> [Given information]:
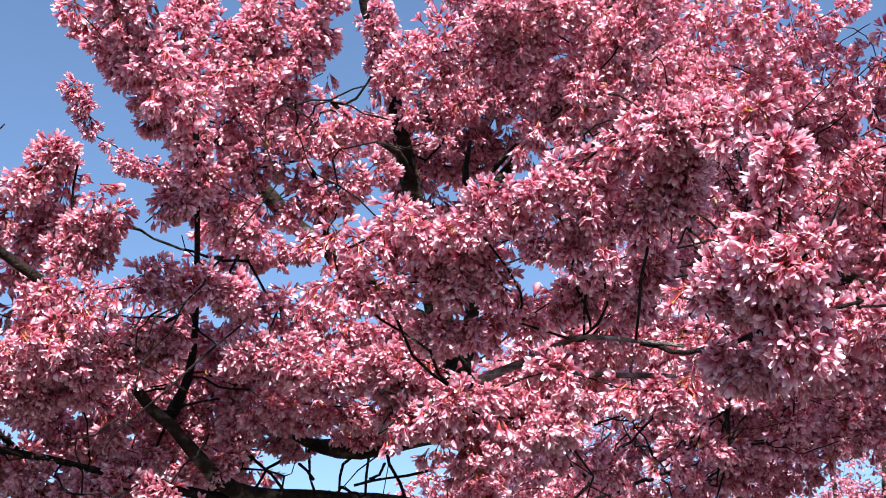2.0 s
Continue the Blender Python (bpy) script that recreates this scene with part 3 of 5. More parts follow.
    spray(tree, 0.092, [(0.48, 2.46, 3.06), (0.57, 2.43, 3.07), (0.65, 2.39, 3.10)], simple=True, grain=0.0021)
    spray(tree, 0.090, [(0.83, 2.37, 2.96), (0.75, 2.40, 2.94), (0.66, 2.43, 2.95)], simple=True, grain=0.0021)
    spray(tree, 0.093, [(0.76, 2.41, 3.12), (0.84, 2.40, 3.09), (0.93, 2.39, 3.06)], simple=True, grain=0.0021)
    spray(tree, 0.087, [(0.58, 2.32, 2.97), (0.49, 2.33, 2.98), (0.40, 2.33, 3.00)], simple=True, grain=0.0021)
    spray(tree, 0.092, [(0.78, 2.42, 3.04), (0.72, 2.40, 3.10), (0.65, 2.37, 3.17)], simple=True, grain=0.0021)
    spray(tree, 0.093, [(0.67, 2.48, 2.99), (0.76, 2.46, 2.99), (0.85, 2.43, 3.00)], simple=True, grain=0.0021)
    spray(tree, 0.097, [(0.36, 2.68, 3.03), (0.25, 2.69, 3.02), (0.15, 2.69, 3.04)], simple=True, grain=0.0021)
    spray(tree, 0.089, [(0.55, 2.59, 2.56), (0.64, 2.57, 2.55), (0.73, 2.55, 2.56)], simple=True, grain=0.0021)
    spray(tree, 0.092, [(0.37, 2.63, 2.81), (0.27, 2.66, 2.78), (0.18, 2.67, 2.77)], simple=True, grain=0.0021)
    spray(tree, 0.097, [(0.82, 2.65, 2.89), (0.74, 2.66, 2.92), (0.65, 2.66, 2.98)], simple=True, grain=0.0021)
    spray(tree, 0.091, [(0.76, 2.33, 3.11), (0.67, 2.34, 3.13), (0.58, 2.34, 3.17)], simple=True, grain=0.0021)
    spray(tree, 0.097, [(0.69, 2.45, 3.32), (0.76, 2.48, 3.25), (0.83, 2.50, 3.18)], simple=True, grain=0.0021)
    spray(tree, 0.092, [(0.37, 2.39, 3.21), (0.46, 2.37, 3.22), (0.54, 2.33, 3.25)], simple=True, grain=0.0021)
    spray(tree, 0.088, [(0.03, 2.69, 2.39), (0.13, 2.69, 2.40), (0.22, 2.67, 2.43)], simple=True, grain=0.0021)
    spray(tree, 0.088, [(-0.17, 2.41, 2.97), (-0.08, 2.40, 3.00), (0.01, 2.38, 3.04)], simple=True, grain=0.0021)
    spray(tree, 0.097, [(0.57, 2.84, 2.62), (0.66, 2.80, 2.65), (0.74, 2.76, 2.71)], simple=True, grain=0.0021)
    spray(tree, 0.091, [(0.67, 2.55, 2.78), (0.75, 2.52, 2.78), (0.84, 2.49, 2.80)], simple=True, grain=0.0021)
    spray(tree, 0.096, [(0.73, 2.41, 3.30), (0.64, 2.40, 3.34), (0.55, 2.39, 3.39)], simple=True, grain=0.0021)
    spray(tree, 0.095, [(0.87, 2.73, 2.55), (0.78, 2.76, 2.55), (0.69, 2.77, 2.57)], simple=True, grain=0.0021)
    spray(tree, 0.072, [(-0.24, 2.43, 2.46), (-0.32, 2.43, 2.43), (-0.39, 2.43, 2.41)], simple=True, grain=0.0021)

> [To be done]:
Return the listing above in full and without alteration, excluding its pictures.

> [Result below]:
2.0 s
Continue the Blender Python (bpy) script that recreates this scene with part 3 of 5. More parts follow.
    spray(tree, 0.092, [(0.48, 2.46, 3.06), (0.57, 2.43, 3.07), (0.65, 2.39, 3.10)], simple=True, grain=0.0021)
    spray(tree, 0.090, [(0.83, 2.37, 2.96), (0.75, 2.40, 2.94), (0.66, 2.43, 2.95)], simple=True, grain=0.0021)
    spray(tree, 0.093, [(0.76, 2.41, 3.12), (0.84, 2.40, 3.09), (0.93, 2.39, 3.06)], simple=True, grain=0.0021)
    spray(tree, 0.087, [(0.58, 2.32, 2.97), (0.49, 2.33, 2.98), (0.40, 2.33, 3.00)], simple=True, grain=0.0021)
    spray(tree, 0.092, [(0.78, 2.42, 3.04), (0.72, 2.40, 3.10), (0.65, 2.37, 3.17)], simple=True, grain=0.0021)
    spray(tree, 0.093, [(0.67, 2.48, 2.99), (0.76, 2.46, 2.99), (0.85, 2.43, 3.00)], simple=True, grain=0.0021)
    spray(tree, 0.097, [(0.36, 2.68, 3.03), (0.25, 2.69, 3.02), (0.15, 2.69, 3.04)], simple=True, grain=0.0021)
    spray(tree, 0.089, [(0.55, 2.59, 2.56), (0.64, 2.57, 2.55), (0.73, 2.55, 2.56)], simple=True, grain=0.0021)
    spray(tree, 0.092, [(0.37, 2.63, 2.81), (0.27, 2.66, 2.78), (0.18, 2.67, 2.77)], simple=True, grain=0.0021)
    spray(tree, 0.097, [(0.82, 2.65, 2.89), (0.74, 2.66, 2.92), (0.65, 2.66, 2.98)], simple=True, grain=0.0021)
    spray(tree, 0.091, [(0.76, 2.33, 3.11), (0.67, 2.34, 3.13), (0.58, 2.34, 3.17)], simple=True, grain=0.0021)
    spray(tree, 0.097, [(0.69, 2.45, 3.32), (0.76, 2.48, 3.25), (0.83, 2.50, 3.18)], simple=True, grain=0.0021)
    spray(tree, 0.092, [(0.37, 2.39, 3.21), (0.46, 2.37, 3.22), (0.54, 2.33, 3.25)], simple=True, grain=0.0021)
    spray(tree, 0.088, [(0.03, 2.69, 2.39), (0.13, 2.69, 2.40), (0.22, 2.67, 2.43)], simple=True, grain=0.0021)
    spray(tree, 0.088, [(-0.17, 2.41, 2.97), (-0.08, 2.40, 3.00), (0.01, 2.38, 3.04)], simple=True, grain=0.0021)
    spray(tree, 0.097, [(0.57, 2.84, 2.62), (0.66, 2.80, 2.65), (0.74, 2.76, 2.71)], simple=True, grain=0.0021)
    spray(tree, 0.091, [(0.67, 2.55, 2.78), (0.75, 2.52, 2.78), (0.84, 2.49, 2.80)], simple=True, grain=0.0021)
    spray(tree, 0.096, [(0.73, 2.41, 3.30), (0.64, 2.40, 3.34), (0.55, 2.39, 3.39)], simple=True, grain=0.0021)
    spray(tree, 0.095, [(0.87, 2.73, 2.55), (0.78, 2.76, 2.55), (0.69, 2.77, 2.57)], simple=True, grain=0.0021)
    spray(tree, 0.072, [(-0.24, 2.43, 2.46), (-0.32, 2.43, 2.43), (-0.39, 2.43, 2.41)], simple=True, grain=0.0021)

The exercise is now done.